Carry none of the pictures over; write out the complete data exactly.

★ ★ ★ ★ ★ ★ ★

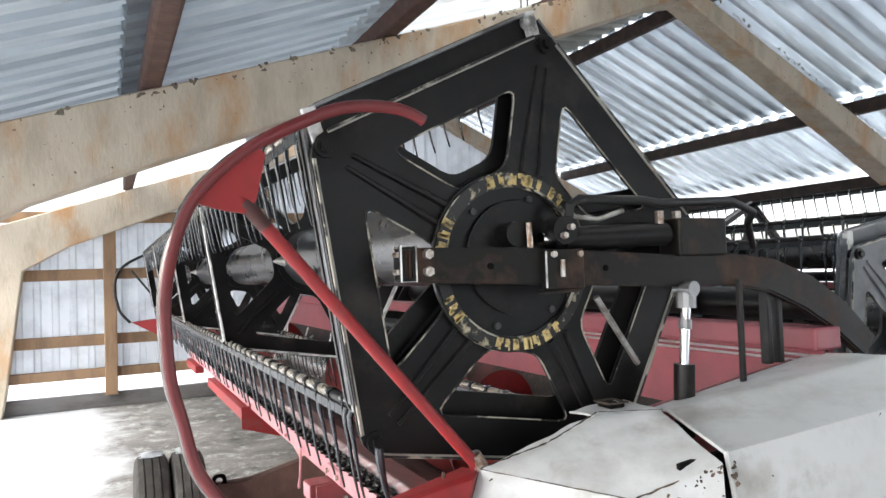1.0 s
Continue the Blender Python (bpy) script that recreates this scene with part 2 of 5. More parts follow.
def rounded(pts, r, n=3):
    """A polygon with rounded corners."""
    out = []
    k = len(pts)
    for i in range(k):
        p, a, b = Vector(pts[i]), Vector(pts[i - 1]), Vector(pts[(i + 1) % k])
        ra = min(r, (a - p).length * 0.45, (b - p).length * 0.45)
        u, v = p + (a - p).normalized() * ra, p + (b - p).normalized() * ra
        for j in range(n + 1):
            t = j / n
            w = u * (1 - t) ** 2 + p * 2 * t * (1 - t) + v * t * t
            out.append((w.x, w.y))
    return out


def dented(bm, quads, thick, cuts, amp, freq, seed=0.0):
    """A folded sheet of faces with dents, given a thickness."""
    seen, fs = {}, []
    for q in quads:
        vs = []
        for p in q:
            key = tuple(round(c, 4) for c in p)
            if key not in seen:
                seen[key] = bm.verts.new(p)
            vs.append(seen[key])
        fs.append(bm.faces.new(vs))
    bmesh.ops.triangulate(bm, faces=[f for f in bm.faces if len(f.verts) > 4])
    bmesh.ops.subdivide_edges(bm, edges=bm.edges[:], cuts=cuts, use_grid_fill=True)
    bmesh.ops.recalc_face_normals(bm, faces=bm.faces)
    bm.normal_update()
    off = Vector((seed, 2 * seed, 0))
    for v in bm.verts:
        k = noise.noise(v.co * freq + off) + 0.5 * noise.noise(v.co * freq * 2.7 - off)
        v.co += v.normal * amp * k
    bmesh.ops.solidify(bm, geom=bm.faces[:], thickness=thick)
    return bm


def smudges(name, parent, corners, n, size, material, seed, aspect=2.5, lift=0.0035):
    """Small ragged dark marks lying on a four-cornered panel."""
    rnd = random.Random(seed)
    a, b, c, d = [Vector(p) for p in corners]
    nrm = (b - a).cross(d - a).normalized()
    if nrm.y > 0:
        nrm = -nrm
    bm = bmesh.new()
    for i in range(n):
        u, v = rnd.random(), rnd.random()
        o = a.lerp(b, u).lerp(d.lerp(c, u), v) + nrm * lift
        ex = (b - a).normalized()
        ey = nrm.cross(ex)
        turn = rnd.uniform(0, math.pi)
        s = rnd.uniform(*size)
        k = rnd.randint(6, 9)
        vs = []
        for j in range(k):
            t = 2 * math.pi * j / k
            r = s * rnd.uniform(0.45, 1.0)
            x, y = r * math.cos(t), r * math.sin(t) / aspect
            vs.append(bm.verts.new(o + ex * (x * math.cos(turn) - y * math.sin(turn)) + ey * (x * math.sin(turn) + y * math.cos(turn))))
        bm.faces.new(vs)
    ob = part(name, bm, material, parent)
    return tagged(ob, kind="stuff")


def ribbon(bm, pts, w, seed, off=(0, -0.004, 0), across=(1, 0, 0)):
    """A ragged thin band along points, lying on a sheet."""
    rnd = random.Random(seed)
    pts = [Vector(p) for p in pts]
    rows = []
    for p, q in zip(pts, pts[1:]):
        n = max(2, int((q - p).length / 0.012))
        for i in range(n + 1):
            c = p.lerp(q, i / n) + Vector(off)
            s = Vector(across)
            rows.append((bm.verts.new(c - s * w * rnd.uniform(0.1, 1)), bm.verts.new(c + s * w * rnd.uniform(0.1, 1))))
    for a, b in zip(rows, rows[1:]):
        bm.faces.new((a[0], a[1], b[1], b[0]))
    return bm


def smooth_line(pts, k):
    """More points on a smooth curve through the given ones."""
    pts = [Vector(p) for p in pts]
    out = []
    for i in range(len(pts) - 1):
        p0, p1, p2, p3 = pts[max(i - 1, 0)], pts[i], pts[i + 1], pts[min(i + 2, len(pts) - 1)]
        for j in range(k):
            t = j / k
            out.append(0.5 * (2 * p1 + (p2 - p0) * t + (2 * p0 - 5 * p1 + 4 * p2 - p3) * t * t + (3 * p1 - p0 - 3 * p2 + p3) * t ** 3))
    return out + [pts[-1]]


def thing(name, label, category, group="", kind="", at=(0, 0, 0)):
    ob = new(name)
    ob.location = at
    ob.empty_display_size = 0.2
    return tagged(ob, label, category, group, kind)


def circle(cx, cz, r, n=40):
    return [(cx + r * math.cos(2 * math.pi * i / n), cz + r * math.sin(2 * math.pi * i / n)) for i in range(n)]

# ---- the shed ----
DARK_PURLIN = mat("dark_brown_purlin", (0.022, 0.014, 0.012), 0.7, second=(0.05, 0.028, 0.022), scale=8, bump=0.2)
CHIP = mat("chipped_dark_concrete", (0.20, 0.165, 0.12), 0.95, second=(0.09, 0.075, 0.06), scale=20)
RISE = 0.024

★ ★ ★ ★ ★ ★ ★

:: Solution to the exercise ::
1.0 s
Continue the Blender Python (bpy) script that recreates this scene with part 2 of 5. More parts follow.
def rounded(pts, r, n=3):
    """A polygon with rounded corners."""
    out = []
    k = len(pts)
    for i in range(k):
        p, a, b = Vector(pts[i]), Vector(pts[i - 1]), Vector(pts[(i + 1) % k])
        ra = min(r, (a - p).length * 0.45, (b - p).length * 0.45)
        u, v = p + (a - p).normalized() * ra, p + (b - p).normalized() * ra
        for j in range(n + 1):
            t = j / n
            w = u * (1 - t) ** 2 + p * 2 * t * (1 - t) + v * t * t
            out.append((w.x, w.y))
    return out


def dented(bm, quads, thick, cuts, amp, freq, seed=0.0):
    """A folded sheet of faces with dents, given a thickness."""
    seen, fs = {}, []
    for q in quads:
        vs = []
        for p in q:
            key = tuple(round(c, 4) for c in p)
            if key not in seen:
                seen[key] = bm.verts.new(p)
            vs.append(seen[key])
        fs.append(bm.faces.new(vs))
    bmesh.ops.triangulate(bm, faces=[f for f in bm.faces if len(f.verts) > 4])
    bmesh.ops.subdivide_edges(bm, edges=bm.edges[:], cuts=cuts, use_grid_fill=True)
    bmesh.ops.recalc_face_normals(bm, faces=bm.faces)
    bm.normal_update()
    off = Vector((seed, 2 * seed, 0))
    for v in bm.verts:
        k = noise.noise(v.co * freq + off) + 0.5 * noise.noise(v.co * freq * 2.7 - off)
        v.co += v.normal * amp * k
    bmesh.ops.solidify(bm, geom=bm.faces[:], thickness=thick)
    return bm


def smudges(name, parent, corners, n, size, material, seed, aspect=2.5, lift=0.0035):
    """Small ragged dark marks lying on a four-cornered panel."""
    rnd = random.Random(seed)
    a, b, c, d = [Vector(p) for p in corners]
    nrm = (b - a).cross(d - a).normalized()
    if nrm.y > 0:
        nrm = -nrm
    bm = bmesh.new()
    for i in range(n):
        u, v = rnd.random(), rnd.random()
        o = a.lerp(b, u).lerp(d.lerp(c, u), v) + nrm * lift
        ex = (b - a).normalized()
        ey = nrm.cross(ex)
        turn = rnd.uniform(0, math.pi)
        s = rnd.uniform(*size)
        k = rnd.randint(6, 9)
        vs = []
        for j in range(k):
            t = 2 * math.pi * j / k
            r = s * rnd.uniform(0.45, 1.0)
            x, y = r * math.cos(t), r * math.sin(t) / aspect
            vs.append(bm.verts.new(o + ex * (x * math.cos(turn) - y * math.sin(turn)) + ey * (x * math.sin(turn) + y * math.cos(turn))))
        bm.faces.new(vs)
    ob = part(name, bm, material, parent)
    return tagged(ob, kind="stuff")


def ribbon(bm, pts, w, seed, off=(0, -0.004, 0), across=(1, 0, 0)):
    """A ragged thin band along points, lying on a sheet."""
    rnd = random.Random(seed)
    pts = [Vector(p) for p in pts]
    rows = []
    for p, q in zip(pts, pts[1:]):
        n = max(2, int((q - p).length / 0.012))
        for i in range(n + 1):
            c = p.lerp(q, i / n) + Vector(off)
            s = Vector(across)
            rows.append((bm.verts.new(c - s * w * rnd.uniform(0.1, 1)), bm.verts.new(c + s * w * rnd.uniform(0.1, 1))))
    for a, b in zip(rows, rows[1:]):
        bm.faces.new((a[0], a[1], b[1], b[0]))
    return bm


def smooth_line(pts, k):
    """More points on a smooth curve through the given ones."""
    pts = [Vector(p) for p in pts]
    out = []
    for i in range(len(pts) - 1):
        p0, p1, p2, p3 = pts[max(i - 1, 0)], pts[i], pts[i + 1], pts[min(i + 2, len(pts) - 1)]
        for j in range(k):
            t = j / k
            out.append(0.5 * (2 * p1 + (p2 - p0) * t + (2 * p0 - 5 * p1 + 4 * p2 - p3) * t * t + (3 * p1 - p0 - 3 * p2 + p3) * t ** 3))
    return out + [pts[-1]]


def thing(name, label, category, group="", kind="", at=(0, 0, 0)):
    ob = new(name)
    ob.location = at
    ob.empty_display_size = 0.2
    return tagged(ob, label, category, group, kind)


def circle(cx, cz, r, n=40):
    return [(cx + r * math.cos(2 * math.pi * i / n), cz + r * math.sin(2 * math.pi * i / n)) for i in range(n)]

# ---- the shed ----
DARK_PURLIN = mat("dark_brown_purlin", (0.022, 0.014, 0.012), 0.7, second=(0.05, 0.028, 0.022), scale=8, bump=0.2)
CHIP = mat("chipped_dark_concrete", (0.20, 0.165, 0.12), 0.95, second=(0.09, 0.075, 0.06), scale=20)
RISE = 0.024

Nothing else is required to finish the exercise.